Exercise requirements — Exactly as written, quote every line that follows, skipping the images.

Source material —
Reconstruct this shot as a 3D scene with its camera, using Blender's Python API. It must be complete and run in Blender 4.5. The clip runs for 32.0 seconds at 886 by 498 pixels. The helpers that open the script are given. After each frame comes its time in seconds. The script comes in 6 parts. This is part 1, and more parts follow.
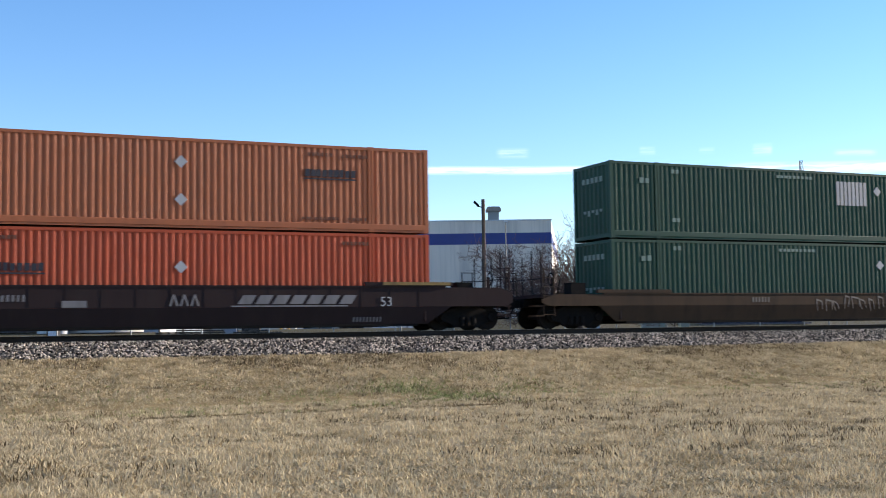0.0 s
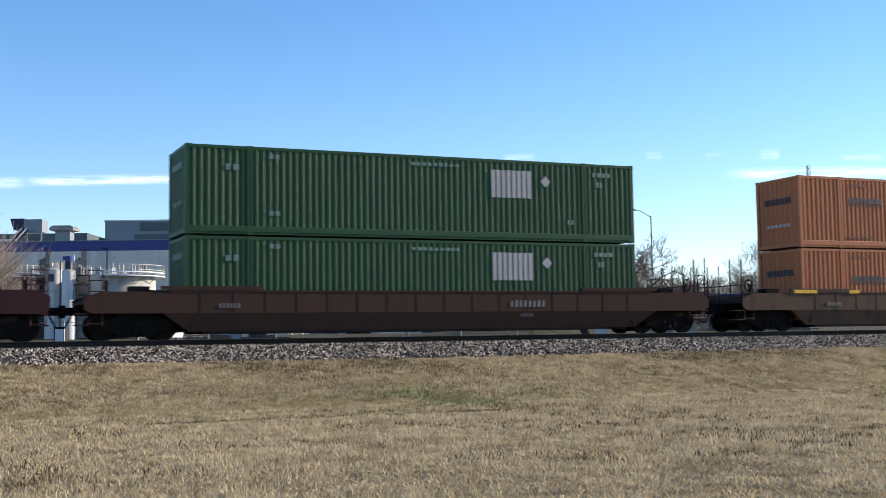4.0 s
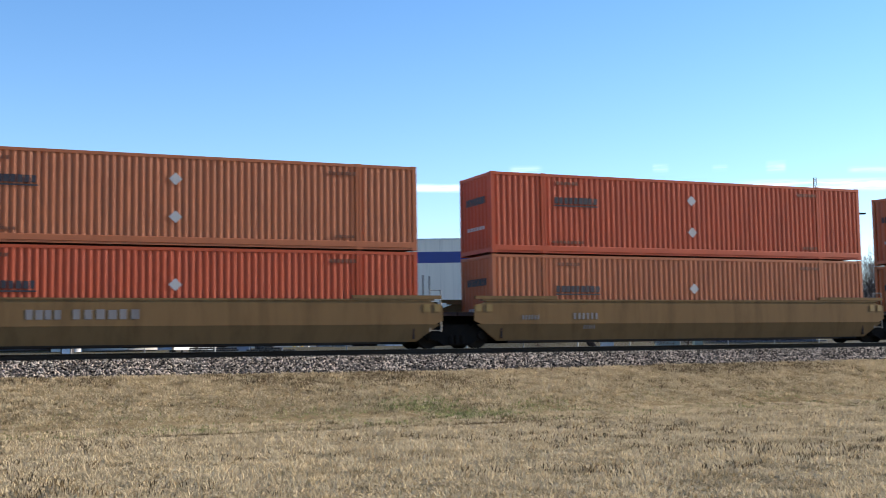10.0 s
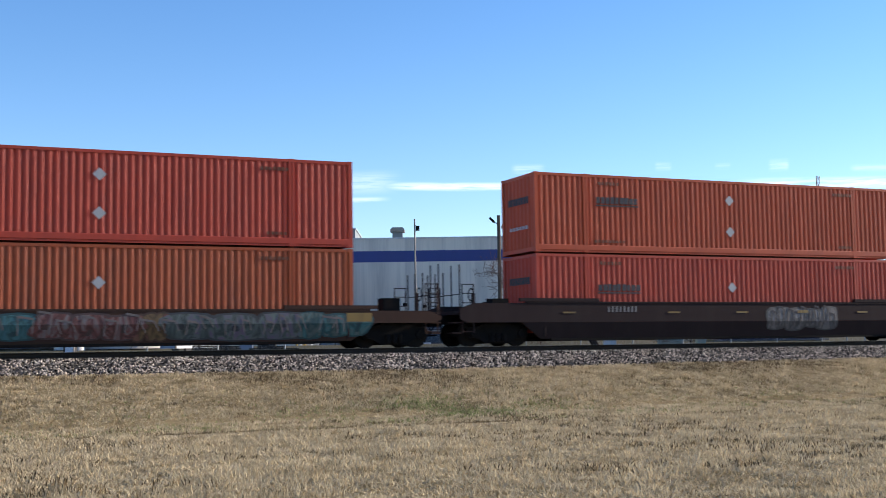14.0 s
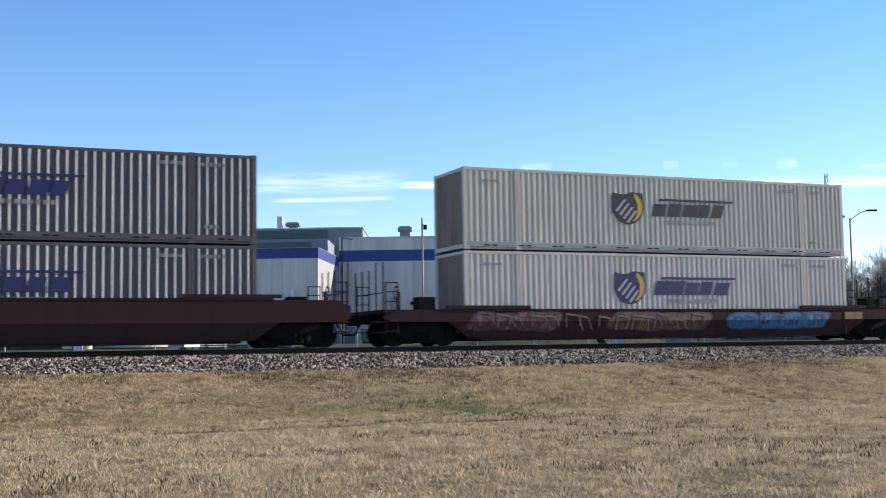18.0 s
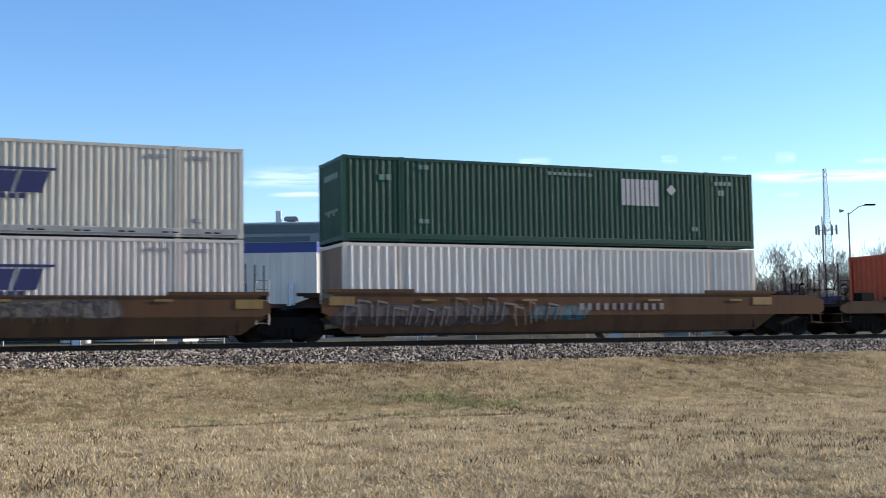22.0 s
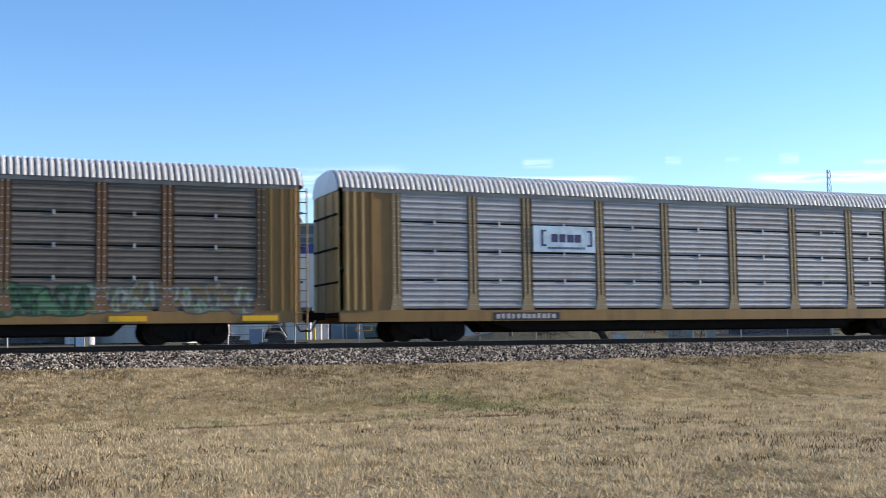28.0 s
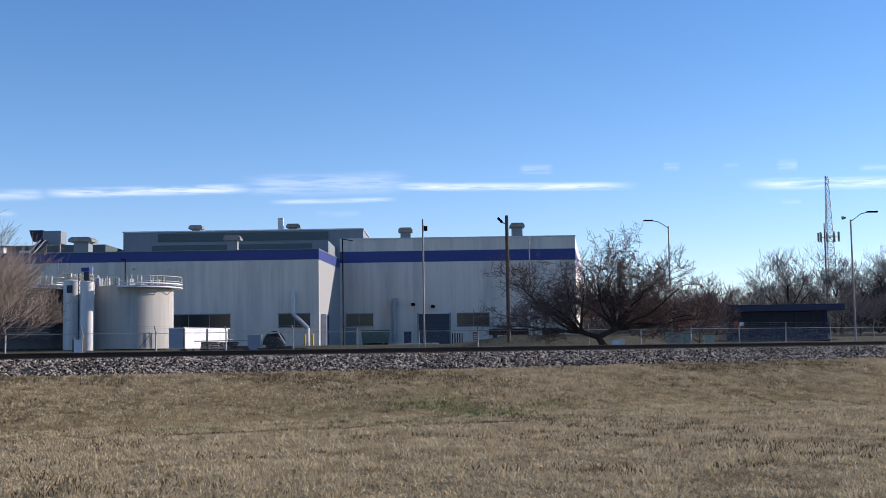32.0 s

Correct result —
Reconstruct this shot as a 3D scene with its camera, using Blender's Python API. It must be complete and run in Blender 4.5. The clip runs for 32.0 seconds at 886 by 498 pixels. The helpers that open the script are given. After each frame comes its time in seconds. The script comes in 6 parts. This is part 1, and more parts follow.
0.0 s
4.0 s
10.0 s
14.0 s
18.0 s
22.0 s
28.0 s
32.0 s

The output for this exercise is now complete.